APNS and Google Firebase are provided by Apple and Google respectively as the sole mechanisms for push notification delivery, and are responsible for delivery of notifications to devices. These services are “best effort” services that will attempt to deliver notifications, but do not guarantee delivery.


Authentication Configuration

Deliverability

The following must be in place to enable a push notification to be successfully delivered.

Configuration

The Atomic Platform must be correctly configured with the correct App IDs and keys or certificates to operate with the platform notification services.

Android options

There are a number of special configurations available for Android notifications:

  • Send data-only notifications: whether or not to populate the notification option as documented by Firebase - when disabled (default) the notification will be sent with the title and body as configured in the card notification settings and the optional Channel Id value as configured in the Android settings. In most cases this setting should be left disabled.
  • Channel Id: maps to the android_channel_id option as documented by Firebase.
  • Restricted package name: maps to the restricted_package_name option as documented by Firebase.

Key rotation

In the Firebase console, you can create new FCM server keys and revoke existing ones for Android. The keys are generated by Google and you cannot specify an expiry on them.

System availability

The Atomic platform, AWS SNS, Google Firebase and APNS are all designed for high-availability, and are integrated in a way that minimizes the risk of messages not being delivered.

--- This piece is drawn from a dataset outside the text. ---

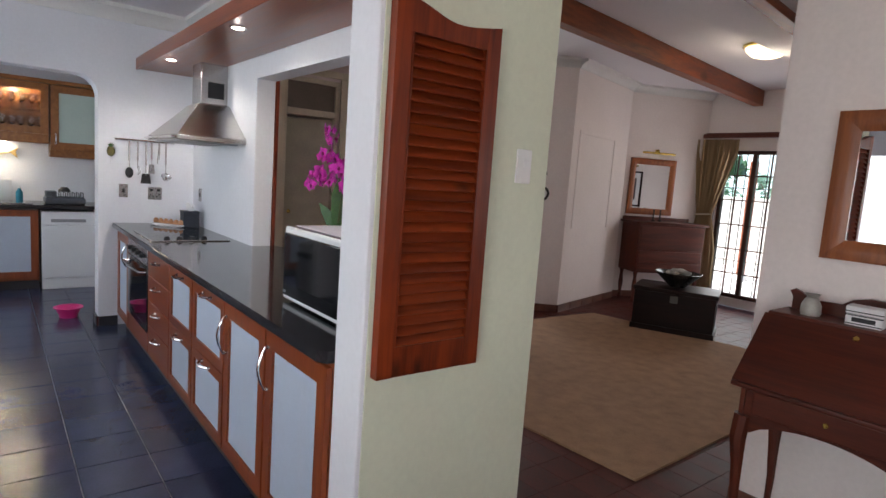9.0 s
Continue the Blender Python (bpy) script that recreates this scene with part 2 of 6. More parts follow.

In the event that a platform notification service becomes temporarily unavailable Atomic will retry sending the notification, though the notification will not be considered as delivered for service level purposes during this time.

Customer context

Customer's may configure their devices in a way that prevents notifications from being delivered, or seen. Push notifications can also only be received where customer devices are operating and connected to the relevant platform notification service.

Delivery times

Typically, notifications are received by customers less than 5 seconds after an action card requiring a notification is ready for an customer to view. There are a number of factors influencing delivery time for any given notification. The diagram below illustrates the delivery interval and how it can be broken down.

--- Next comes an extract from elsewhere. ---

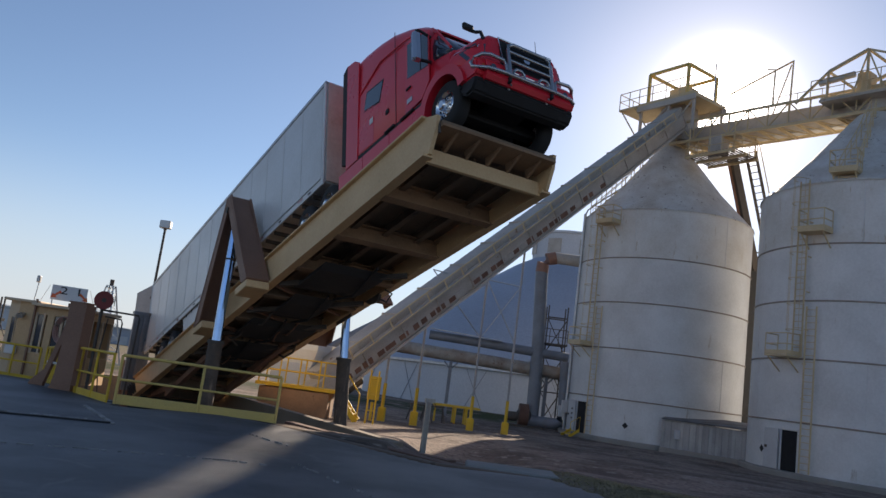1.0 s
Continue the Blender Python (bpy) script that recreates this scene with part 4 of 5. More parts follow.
def conveyor():
    t = thing("inclined_conveyor", "long rust-patched enclosed conveyor climbing to the silos", "conveyor")
    d = (CB - CA).normalized()
    x = d.cross(Vector((0, 0, 1))).normalized()
    if x.y > 0:
        x = -x
    y = x.cross(d)
    if y.z < 0:
        y = -y
    L = (CB - CA).length
    m = Matrix((d, x, y)).transposed().to_4x4()
    m.translation = CA
    n = 13
    for k in range(n):
        u0, u1 = L * k / n, L * (k + 1) / n - 0.05
        bm = add_box(B(), (u1 - u0, 1.05, 1.2), ((u0 + u1) / 2, 0, 0.25), m, bevel=0.01)
        part("trough_section", bm, CONVEYOR, t)
        part("flange", add_box(B(), (0.08, 1.15, 1.3), (u1 + 0.02, 0, 0.25), m), CONVEYOR, t)
        bm = add_box(B(), (u1 - u0, 0.8, 0.2), ((u0 + u1) / 2, 0, -0.44), m)
        part("return_trough", bm, CONVEYOR, t)
    part("bottom_chord", add_box(B(), (L, 0.1, 0.12), (L / 2, 0.46, -0.56), m), CONVEYOR, t)
    part("bottom_chord", add_box(B(), (L, 0.1, 0.12), (L / 2, -0.46, -0.56), m), CONVEYOR, t)
    # rusted inspection panels on the lower flank
    rng = random.Random(4)
    u = 1.2
    while u < L - 9:
        wide = rng.uniform(0.3, 0.62)
        part("inspection_panel", add_box(B(), (wide, 0.02, rng.uniform(0.2, 0.3)), (u, 0.535, -0.22), m), RUST_PANEL if rng.random() < 0.8 else CONVEYOR, t)
        u += wide + rng.choice((0.12, 0.2, 0.25, 0.9))
    # walkway and railing along the near flank
    part("walkway", add_box(B(), (L - 3, 0.4, 0.05), (L / 2, 0.78, 0.5), m), CONVEYOR, t)
    part("kick_plate", add_box(B(), (L - 3, 0.02, 0.06), (L / 2, 0.98, 0.53), m), CREAM, t)
    for k in range(24):
        p = m @ Vector((1.6 + k * (L - 3.2) / 23, 0.98, 0.5))
        part("rail_post", beam(B(), p, p + y * 0.5, 0.05, 0.05), CREAM, t)
    for h in (0.5,):
        part("hand_rail", beam(B(), m @ Vector((1.6, 0.98, 0.5)) + y * h, m @ Vector((L - 1.6, 0.98, 0.5)) + y * h, 0.06, 0.06), CREAM, t)
    # boot and drive at the foot
    part("boot", add_box(B(), (1.8, 1.2, 1.1), (-0.3, 0, -0.1), m, bevel=0.04), CONVEYOR, t)
    part("drive_motor", tube(B(), m @ Vector((1.2, -0.2, -0.9)), m @ Vector((2.0, -0.2, -0.9)), 0.26), DARK_STEEL, t, smooth=40)
    return m, y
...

Authentication Configuration

The timeline starts with you sending an event to the Atomic API and ends with a device receiving a notification. This entire period is called the delivery interval. The delivery interval can be broken down into three smaller intervals:

  1. Queue interval:
    When a request is made to the Atomic API, it may be queued for processing. When not under high load the request will pass through the queue nearly immediately. The throughput of the queue under high load is subject to the service tier that you have selected, and the load you are placing on Atomic at the time the request is made. The queue interval is defined as the time between the request and the dequeuing of the request for processing

  2. Processing interval:
    When the Atomic platform processes an event and creates an action card ready for delivery, it also initiates a push notification if necessary. The processing interval is defined as the time between the start of processing and the creation of an analytics event recording the outcome of the distribution service (SNS) offloading the notification to a platform delivery service (APNS, FIrebase). This interval is typically less than a second.

  3. Offload interval:
    This interval begins when the notification has left Atomic’s services and is being handled by the platform notification service. It will usually end within a few seconds, once the notification has been delivered to the device. However, as the platform notification services do not provide guaranteed delivery, it is possible that it will not end.

Analytics

Atomic provides analytics events for notifications. An analytic event is recorded when a notification has been sent to a platform notification service. This event records the processing interval.

It is also possible to configure your client applications to inform the Atomic SDKs that a notification has been received by the device. The SDK will then forward an analytic event to the Atomic platform for recording. The SDKs do not do this automatically, due to technical limitations within iOS, and Atomic’s principle of separating the concerns of the SDK from that of the host platform and host application.

Service Levels

The service levels Atomic provides for notification delivery timeframes is constrained to the processing interval described in this document.

Atomic will ensure the processing interval will be less than 2 seconds, in 99.9% of cases, for notifications that meet the criteria for deliverability.

The queue interval is an upstream concern and is not within the scope of notification delivery service levels. The queue interval is instead covered by subscription tier service levels.

Atomic cannot provide service levels for the offload interval, and does not guarantee the downstream platform delivery services will deliver the notification. This constraint is inherited from the platform delivery services.